Their research ‘Adviser’s Alpha: Putting a value on your value‘ suggests that financial planning can add up to 3.5% per year to a client’s overall wealth when compared to those who do not employ a planner. The really interesting part of this research is how this breaks down:
Investing is emotional and a financial planner can help investors to maintain a clear head and keep their eye focused on the long-term. The amount of value that can be added here is large. While most investors are aware they need to think long-term and maintain a disciplined approach – in other words not selling at the bottom and piling in at the top – it is easier said than done. In this instance a planner can act as a behavioural coach and save investors money by stopping them from abandoning a planned investment strategy – which can cost them dearly.
(Potential value added: up to 1.50% per annum)
Low cost investments
Using low-cost investments can have a significant impact on long-term returns. The overwhelming evidence from academic studies shows that (particularly in the more developed markets), active management (paying a fund manager to run a fund) simply doesn’t add much value. By taking a predominantly passive approach to investing, you can cut the investment fees you pay significantly. Every pound saved in fund management fees is an extra pound in your portfolio.
(Potential value added: up to 0.92% per annum)
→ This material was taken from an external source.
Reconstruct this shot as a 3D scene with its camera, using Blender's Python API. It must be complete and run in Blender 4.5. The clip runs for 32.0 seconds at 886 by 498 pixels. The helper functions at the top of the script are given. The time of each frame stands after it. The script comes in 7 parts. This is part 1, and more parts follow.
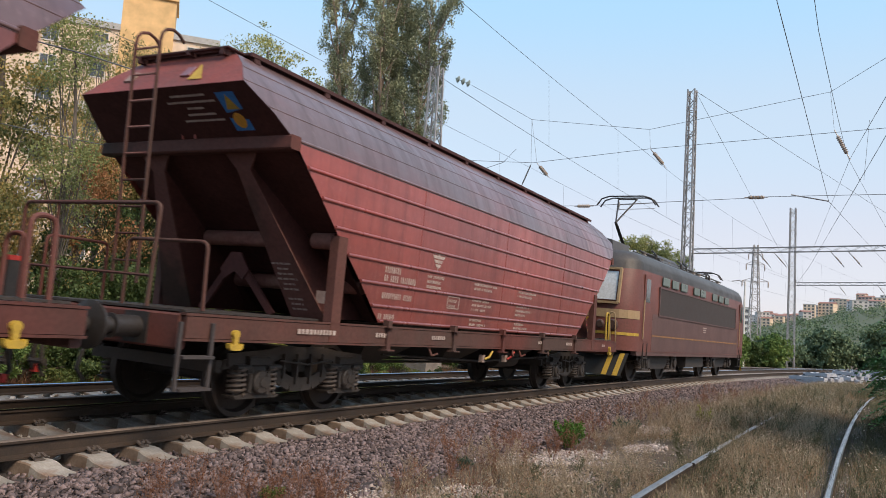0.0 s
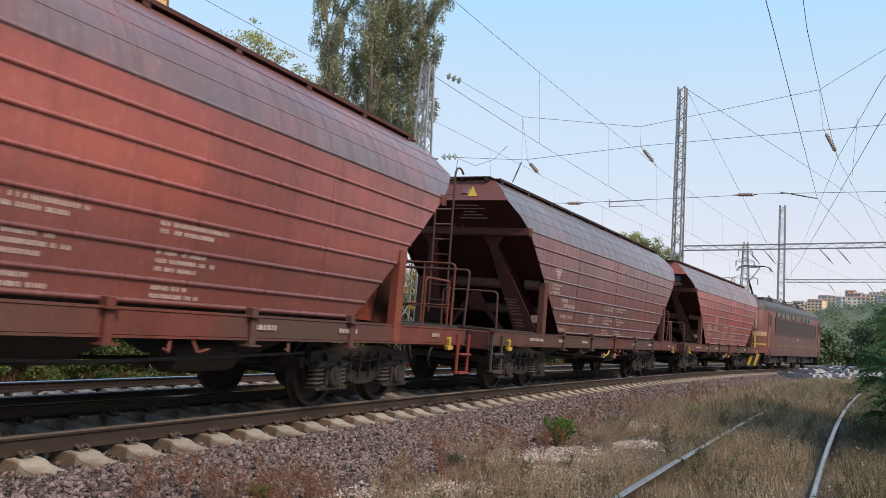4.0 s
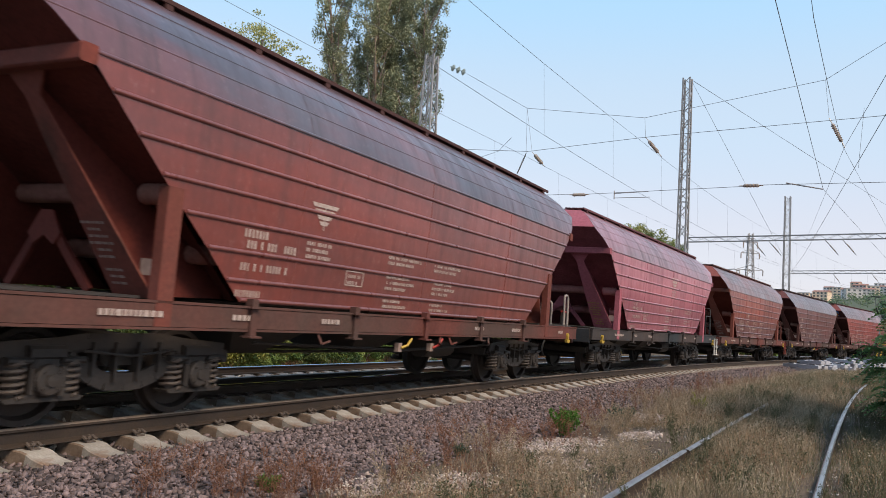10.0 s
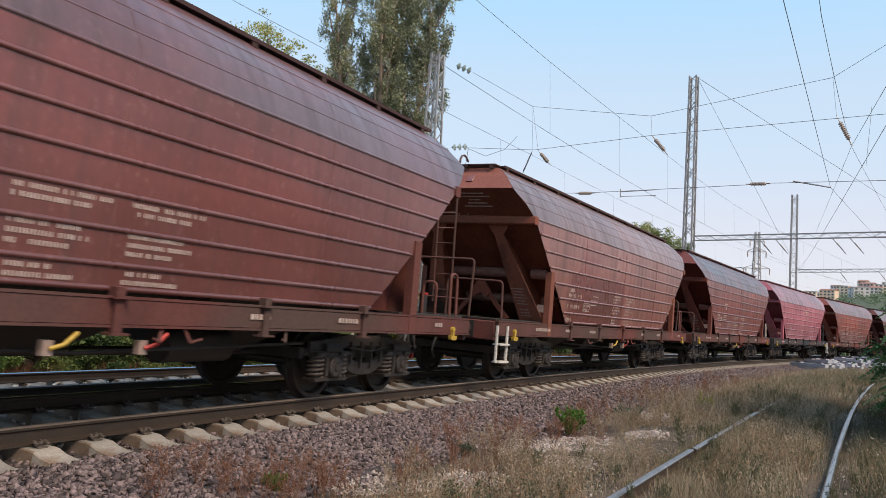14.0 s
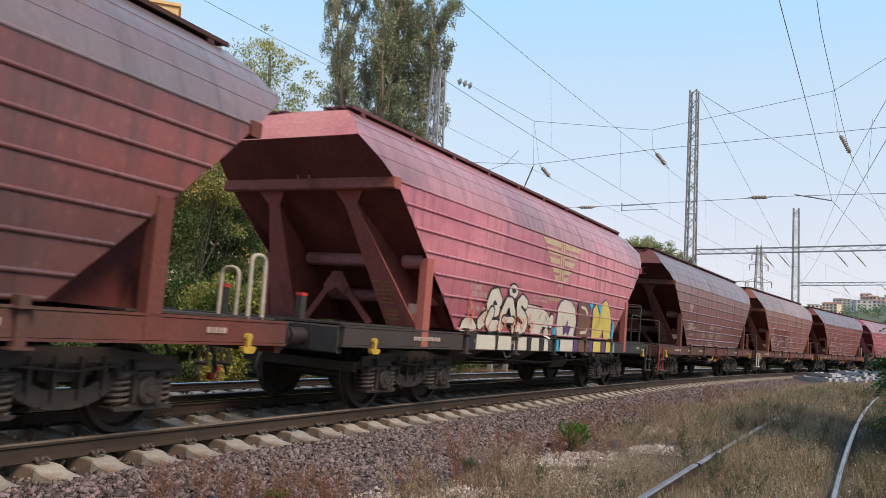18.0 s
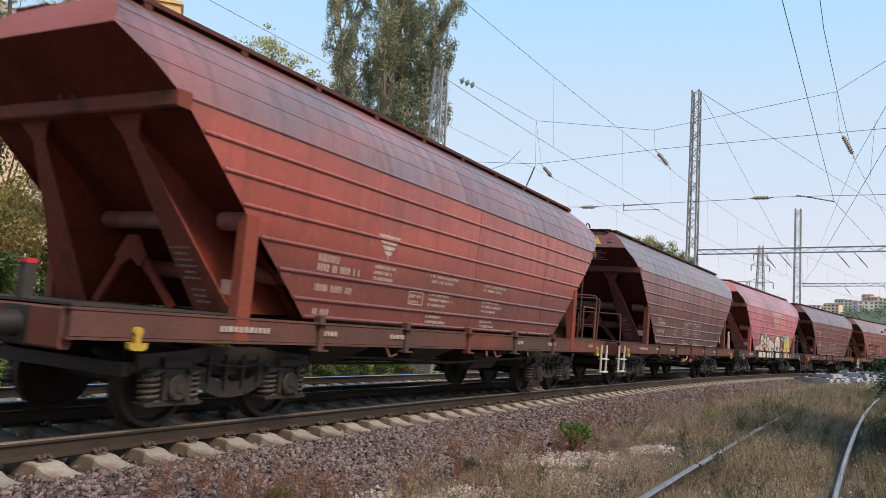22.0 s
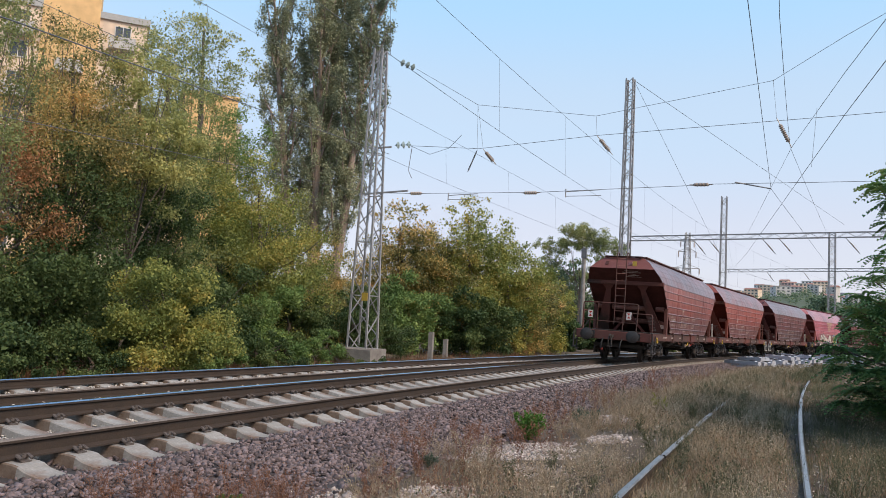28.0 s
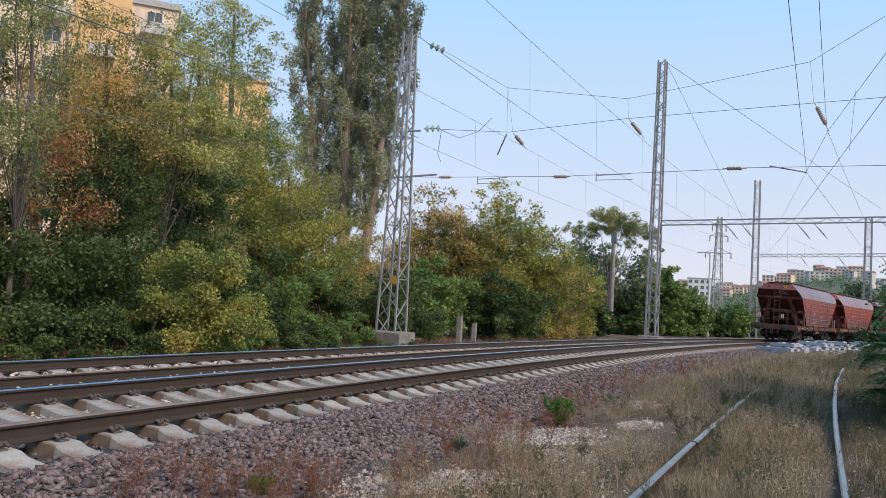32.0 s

Regular portfolio rebalancing
Over time, different elements of an investment portfolio will grow at different rates. This portfolio ‘drift’ may mean you end up taking on risk that you had not planned to take and that could hurt your performance over time. Regularly rebalancing your portfolio will put you back on track, reducing risk and increasing long term performance.
(Potential value added: up to 0.43% per annum)
Smart spending strategy
When it comes to using the money you have invested, it’s important to spend smartly – using the proceeds from the right investment at the right time. This helps minimize the tax payable and increases the longevity of investment portfolios.
(Potential value added: up to 0.48% per annum)
Asset allocation strategy
The amount of money you invest in various asset classes, such as equities, fixed income and cash, is probably the most important determinant of your future returns. Too often, investors’ portfolios are concentrated in just one or two asset types, leaving them exposed to downturns and unlikely to capture the full upside potential of the markets. Studies have shown that asset allocation is one of the key drivers to long term investment performance and is an excellent way to add value to an investment portfolio.
(Potential value added: up to 0.23% per annum)
Beyond these more quantifiable benefits of financial planning are many that are less so. We find that clients often value the certainty and security that having a financial plan brings. Many also love knowing they can chat to their financial planner whenever they like. Financial organisation and education are additional benefits most people with a planner enjoy – having their finances perfectly organised and with a good understanding of their current position and future needs.
For many people these things can be the difference between worrying about their money and sleeping soundly at night. Whether that’s worth 1% a year to you or many times that, these additional benefits should not be overlooked or underestimated.
This research and our own experience suggest that most people get a lot of value from financial planning and investment management. With most financial planning firms charging significantly less than 3.5% per annum, there should be significant benefits to be had from such services.
Given this research, it really is worth considering whether a financial planner could help you get more from your money and help you achieve your financial and lifetime goals.